Brunei’s Bespoke Rolls-Royce and Bentleys
Unlimited Money, Automotive Passion, and No Regulations
by Richard Vaughan
It unfolds as a contemporary, surreal, Indonesian, Conradian adventure. Sail southeast from Vietnam over the South China Sea. You pass through some tiny islands and eventually dock at Bandar Seri Begawan, the capital city of the Sultanate of Brunei. The white marble and the golden dome of the Omar Ali Saifuddien Mosque, some say it is the most beautiful mosque, gleams like a fantasy on the horizon. The Ceremonial Ship glides by. With its onboard pagoda and sculpted prow, you are transported back through time to a mythical, exotic, romantic age. And if you are an automotive enthusiast, especially one interested in Rolls-Royce and Bentley motorcars, you would just as soon return to the present to somehow be given access to the fantastic automotive collection of Sultan Hassanal Bolkiah and his brother Prince Jeffri.
“Fantastic” here is neither a throwaway description nor is it hyperbole. Imagine huge warehouses filled with thousands of cars, sorted by color, rows upon rows of sunshine yellow, vivid green, glistening teal, and flaming orange. More somber colors are also in the mix, silver, deep blue, claret and black. The collection includes many marques, most prestigious, some prosaic. But as the Rolls-Royce and Bentley brands, historically and presently*, maintain their exalted status, it is good that the author has researched these cars of the Brunei collection and has shared with us his findings. It is good because up until a few years ago, these cars, throughout the world of Rolls-Royce enthusiasts, were known to exist, but what they looked like and their history—their chassis numbers and VINs—were well kept secrets.
Considering that the age of cyberspace has been with us for many years, it is unsurprising that more and more information and images have surfaced. Airline employees, some who regularly correspond with Vaughan, photograph the cars in transit. A Bentley enthusiast sees a Brunei car in front of a posh shop in London and employs his cell phone. Contributors to the Australian website Bentley Spotting post their finds. An employee surreptitiously brings a camera to the warehouse. Having worked in automotive design, Vaughan also knows and relies upon colleagues in several design studios worldwide. Thus this book.

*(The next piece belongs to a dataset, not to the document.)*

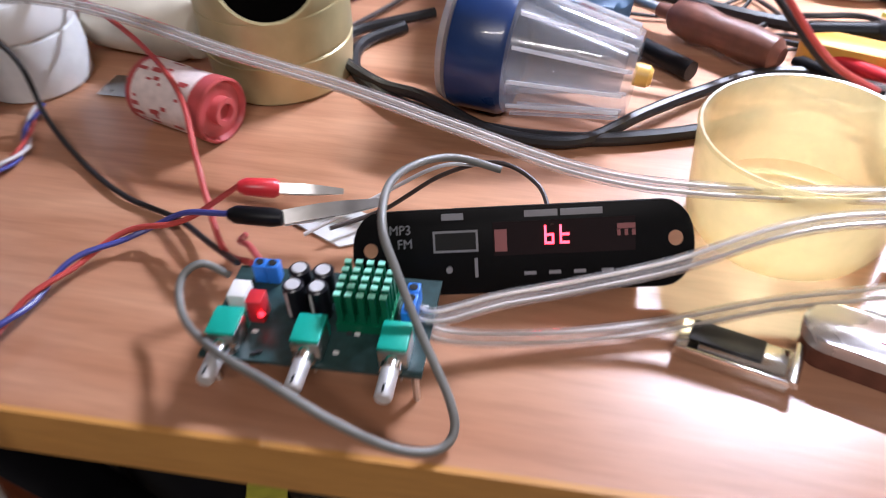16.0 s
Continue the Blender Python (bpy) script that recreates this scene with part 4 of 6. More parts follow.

Brunei can be considered as an addendum to Vaughan’s previous book, Rolls-Royce and Bentley Coachbuilt Specials in the Modern Era.** That book devoted a chapter to the Brunei cars and there is an overlap of photographs and information, inevitable given the scarcity of either. But that doesn’t mean that the current book should be considered superfluous; it should not be ignored. Unlike Coachbuilt Specials, Brunei offers lists of chassis numbers, de rigueur for Rolls-Royce scholars and enthusiasts. There are more photographs in the new book—with a few under-construction shots, and Vaughan has gathered many more interior images. A few reproductions from the uber-rare factory brochures are included, as are illustrations and line drawings from coachbuilders. It is safe to say that Vaughan covers the subject as completely as anyone could do.
Be warned, however, that because the photographs were often taken with inferior cameras and often taken on the sly and/or in unsuitable circumstances, many are subpar. The design and aesthetics of the book could stand improvement, and the book is not without typos. But the copious information, both textually and pictorially, more than atones for these shortcomings. Highly recommended.
*Since 1931, Rolls-Royce and Bentley motorcars were built by the same company, often using only badge engineering to differentiate the two. Since the end of World War II to the turn of the century, they were produced, side-by-side, in the factory at Crewe, England. It is said that the Sultan of Brunei and his family ordered so many cars during the 1990s that they kept the company afloat.
**The latest edition of this book has a handsome cover photo of the new $10,000,000 Rolls-Royce Swepttail.